PROMPT
Each line containing the word "with" must be collected.

DATA SECTION
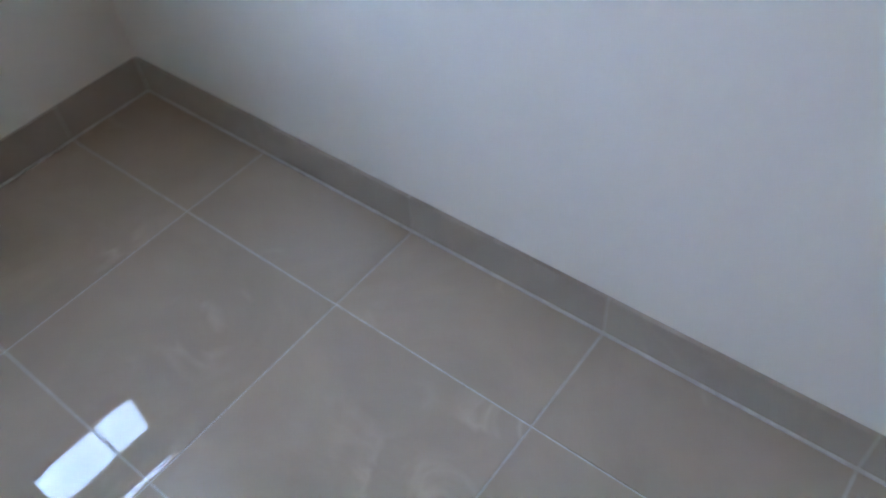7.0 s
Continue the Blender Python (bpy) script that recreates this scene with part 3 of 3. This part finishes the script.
def cuts(start, step, low, high):
    k = math.floor((low - start) / step)
    c = [low] + [start + step * i for i in range(int(k), int(k) + 40) if low + 0.01 < start + step * i < high - 0.01] + [high]
    return c


def tile_field(xs, ys):
    shared = {}
    for x0, x1 in zip(xs, xs[1:]):
        for y0, y1 in zip(ys, ys[1:]):
            w, d = round(x1 - x0 - GAP, 4), round(y1 - y0 - GAP, 4)
            if (w, d) not in shared:
                shared[w, d] = mesh_from("tile", box(-w / 2, w / 2, -d / 2, d / 2, -0.009, 0, 0.0004, 1), TILE)
            o = new("tile", shared[w, d])
            o.parent = floor
            o.matrix_parent_inverse = Matrix.Translation(-floor.location)
            o.location = ((x0 + x1) / 2, (y0 + y1) / 2, 0)


tile_field(cuts(JX, G, WEST, 0), cuts(JY, G, SOUTH, 0))

skirting = thing("baseboard", (-0.9, 0, 0), "taupe tile skirting with pale joints", "baseboard", kind="structure")
BH = 0.099
bm = box(WEST, -0.0005, -0.0075, 0, 0.003, BH - 0.001)
add_box(bm, -0.0075, -0.0002, -2.121, -0.008, 0.003, BH - 0.001)
add_box(bm, WEST, WEST + 0.0075, -0.388, -0.008, 0.003, BH - 0.001)
add_box(bm, WEST, -0.001, -0.0155, -0.001, 0.0, 0.0035)
add_box(bm, -0.0155, -0.001, -2.121, -0.0137, 0.0, 0.0035)
add_box(bm, WEST + 0.001, WEST + 0.0155, -0.388, -0.0137, 0.0, 0.0035)
part("joint", bm, GROUT, skirting, "pale skirting grout")
for a, c in zip((xs := cuts(JX, G, WEST + 0.011, -0.011)), xs[1:]):
    part("skirting_tile", box(a + 0.0015, c - 0.0015, -0.010, -0.001, 0.0036, BH, 0.001, 1), SKIRT, skirting)
for a, c in zip((ys := cuts(JY, G, -2.121, -0.011)), ys[1:]):
    part("skirting_tile", box(-0.010, -0.001, a + 0.0015, c - 0.0015, 0.0036, BH, 0.001, 1), SKIRT, skirting)
part("skirting_tile", box(WEST + 0.001, WEST + 0.010, -0.388, -0.011, 0.0036, BH, 0.001, 1), SKIRT, skirting)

EXPECTED ANSWER
Continue the Blender Python (bpy) script that recreates this scene with part 3 of 3. This part finishes the script.
skirting = thing("baseboard", (-0.9, 0, 0), "taupe tile skirting with pale joints", "baseboard", kind="structure")